[EXERCISE INSTRUCTIONS]: Track down each line that has the word "time" and copy it.

[INPUT DATA]:
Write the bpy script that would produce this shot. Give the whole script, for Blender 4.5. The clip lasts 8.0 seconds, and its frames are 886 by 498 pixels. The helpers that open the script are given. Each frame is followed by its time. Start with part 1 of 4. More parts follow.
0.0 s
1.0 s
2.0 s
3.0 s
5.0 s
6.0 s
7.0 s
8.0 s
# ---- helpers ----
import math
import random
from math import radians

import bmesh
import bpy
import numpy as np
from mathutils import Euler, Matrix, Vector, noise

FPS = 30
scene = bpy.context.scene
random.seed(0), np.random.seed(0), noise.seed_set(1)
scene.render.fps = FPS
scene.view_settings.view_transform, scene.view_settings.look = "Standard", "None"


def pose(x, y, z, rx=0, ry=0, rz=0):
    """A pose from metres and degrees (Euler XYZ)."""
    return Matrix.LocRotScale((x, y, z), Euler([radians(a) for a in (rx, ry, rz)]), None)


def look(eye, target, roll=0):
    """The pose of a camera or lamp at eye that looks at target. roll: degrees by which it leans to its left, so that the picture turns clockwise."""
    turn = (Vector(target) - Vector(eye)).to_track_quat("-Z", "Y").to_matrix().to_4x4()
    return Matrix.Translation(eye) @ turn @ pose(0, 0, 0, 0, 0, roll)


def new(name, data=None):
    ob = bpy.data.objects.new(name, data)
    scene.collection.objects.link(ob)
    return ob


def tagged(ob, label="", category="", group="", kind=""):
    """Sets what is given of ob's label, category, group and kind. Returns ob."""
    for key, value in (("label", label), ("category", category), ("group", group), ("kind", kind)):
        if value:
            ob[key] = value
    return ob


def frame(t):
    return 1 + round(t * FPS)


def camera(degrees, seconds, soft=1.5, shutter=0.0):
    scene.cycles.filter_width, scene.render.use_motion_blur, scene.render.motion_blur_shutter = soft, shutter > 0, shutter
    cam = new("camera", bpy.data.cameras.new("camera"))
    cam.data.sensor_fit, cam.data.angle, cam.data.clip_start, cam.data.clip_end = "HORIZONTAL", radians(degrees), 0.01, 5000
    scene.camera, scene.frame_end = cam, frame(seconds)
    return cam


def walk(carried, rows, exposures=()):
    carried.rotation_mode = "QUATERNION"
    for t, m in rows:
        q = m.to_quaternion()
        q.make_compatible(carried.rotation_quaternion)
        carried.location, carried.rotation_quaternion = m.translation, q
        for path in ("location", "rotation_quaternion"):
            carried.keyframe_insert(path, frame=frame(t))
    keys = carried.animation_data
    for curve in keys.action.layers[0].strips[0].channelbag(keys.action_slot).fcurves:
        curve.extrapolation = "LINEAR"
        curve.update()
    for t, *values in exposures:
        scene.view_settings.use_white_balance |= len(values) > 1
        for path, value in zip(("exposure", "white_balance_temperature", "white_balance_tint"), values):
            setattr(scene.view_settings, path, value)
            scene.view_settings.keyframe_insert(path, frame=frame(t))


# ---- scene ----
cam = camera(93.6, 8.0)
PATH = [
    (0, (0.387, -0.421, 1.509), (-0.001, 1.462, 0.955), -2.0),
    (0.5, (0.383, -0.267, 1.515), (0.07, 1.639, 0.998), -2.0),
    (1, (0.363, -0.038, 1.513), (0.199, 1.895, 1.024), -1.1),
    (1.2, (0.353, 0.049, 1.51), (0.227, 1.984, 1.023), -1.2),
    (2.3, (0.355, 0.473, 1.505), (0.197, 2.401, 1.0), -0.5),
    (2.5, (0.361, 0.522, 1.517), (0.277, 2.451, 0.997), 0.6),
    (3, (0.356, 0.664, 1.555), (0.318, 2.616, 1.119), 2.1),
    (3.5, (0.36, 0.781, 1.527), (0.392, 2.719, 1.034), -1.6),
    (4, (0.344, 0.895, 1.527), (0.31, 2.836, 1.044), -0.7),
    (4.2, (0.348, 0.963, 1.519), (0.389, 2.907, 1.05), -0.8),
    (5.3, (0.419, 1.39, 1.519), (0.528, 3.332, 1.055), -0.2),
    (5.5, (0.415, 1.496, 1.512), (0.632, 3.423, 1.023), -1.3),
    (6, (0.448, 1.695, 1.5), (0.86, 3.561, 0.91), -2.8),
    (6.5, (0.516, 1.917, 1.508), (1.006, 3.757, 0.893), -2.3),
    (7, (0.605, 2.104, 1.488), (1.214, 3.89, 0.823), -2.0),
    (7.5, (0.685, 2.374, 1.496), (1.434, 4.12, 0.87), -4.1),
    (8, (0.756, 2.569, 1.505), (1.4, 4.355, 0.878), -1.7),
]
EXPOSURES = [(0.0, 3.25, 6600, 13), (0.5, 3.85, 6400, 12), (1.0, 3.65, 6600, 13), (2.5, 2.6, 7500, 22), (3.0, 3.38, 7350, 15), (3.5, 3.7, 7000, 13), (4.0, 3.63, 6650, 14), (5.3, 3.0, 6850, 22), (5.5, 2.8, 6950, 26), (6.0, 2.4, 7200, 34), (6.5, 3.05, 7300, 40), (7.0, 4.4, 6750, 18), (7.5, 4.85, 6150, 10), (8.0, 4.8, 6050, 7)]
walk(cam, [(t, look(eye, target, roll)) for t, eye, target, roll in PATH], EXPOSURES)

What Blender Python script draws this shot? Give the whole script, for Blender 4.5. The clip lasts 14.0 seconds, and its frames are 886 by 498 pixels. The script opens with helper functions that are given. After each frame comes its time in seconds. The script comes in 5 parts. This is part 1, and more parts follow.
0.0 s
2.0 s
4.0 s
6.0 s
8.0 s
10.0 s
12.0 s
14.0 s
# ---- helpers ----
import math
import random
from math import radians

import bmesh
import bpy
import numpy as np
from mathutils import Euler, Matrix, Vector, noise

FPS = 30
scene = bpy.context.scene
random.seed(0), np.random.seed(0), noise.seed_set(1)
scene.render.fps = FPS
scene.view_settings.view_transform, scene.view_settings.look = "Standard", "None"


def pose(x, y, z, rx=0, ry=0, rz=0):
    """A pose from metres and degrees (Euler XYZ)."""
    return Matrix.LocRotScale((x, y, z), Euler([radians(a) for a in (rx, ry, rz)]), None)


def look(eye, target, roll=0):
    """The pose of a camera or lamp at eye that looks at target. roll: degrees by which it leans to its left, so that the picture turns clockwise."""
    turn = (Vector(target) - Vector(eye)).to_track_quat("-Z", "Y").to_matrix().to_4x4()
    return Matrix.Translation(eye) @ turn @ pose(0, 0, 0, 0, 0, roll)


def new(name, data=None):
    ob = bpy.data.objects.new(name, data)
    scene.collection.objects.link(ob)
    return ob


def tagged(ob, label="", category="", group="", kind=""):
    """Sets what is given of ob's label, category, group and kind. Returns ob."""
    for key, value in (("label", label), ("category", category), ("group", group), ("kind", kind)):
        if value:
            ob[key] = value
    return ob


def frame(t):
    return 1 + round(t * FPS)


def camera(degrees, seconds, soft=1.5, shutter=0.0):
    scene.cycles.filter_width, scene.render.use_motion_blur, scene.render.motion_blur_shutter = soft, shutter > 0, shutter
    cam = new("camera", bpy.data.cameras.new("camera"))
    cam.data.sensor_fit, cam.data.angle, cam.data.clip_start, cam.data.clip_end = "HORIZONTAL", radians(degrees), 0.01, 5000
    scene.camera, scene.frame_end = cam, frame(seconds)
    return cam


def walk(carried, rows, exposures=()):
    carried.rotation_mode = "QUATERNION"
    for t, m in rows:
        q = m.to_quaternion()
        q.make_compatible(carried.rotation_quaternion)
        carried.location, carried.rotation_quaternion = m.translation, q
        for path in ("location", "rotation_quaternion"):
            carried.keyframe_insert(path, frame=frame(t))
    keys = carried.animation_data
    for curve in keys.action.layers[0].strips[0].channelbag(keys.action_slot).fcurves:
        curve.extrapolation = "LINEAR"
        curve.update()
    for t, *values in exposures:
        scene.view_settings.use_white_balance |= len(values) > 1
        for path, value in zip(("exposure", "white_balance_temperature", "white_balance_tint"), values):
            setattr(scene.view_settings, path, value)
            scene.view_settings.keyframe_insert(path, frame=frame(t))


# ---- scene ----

[RESULT OF THE TASK]:
Write the bpy script that would produce this shot. Give the whole script, for Blender 4.5. The clip lasts 8.0 seconds, and its frames are 886 by 498 pixels. The helpers that open the script are given. Each frame is followed by its time. Start with part 1 of 4. More parts follow.
What Blender Python script draws this shot? Give the whole script, for Blender 4.5. The clip lasts 14.0 seconds, and its frames are 886 by 498 pixels. The script opens with helper functions that are given. After each frame comes its time in seconds. The script comes in 5 parts. This is part 1, and more parts follow.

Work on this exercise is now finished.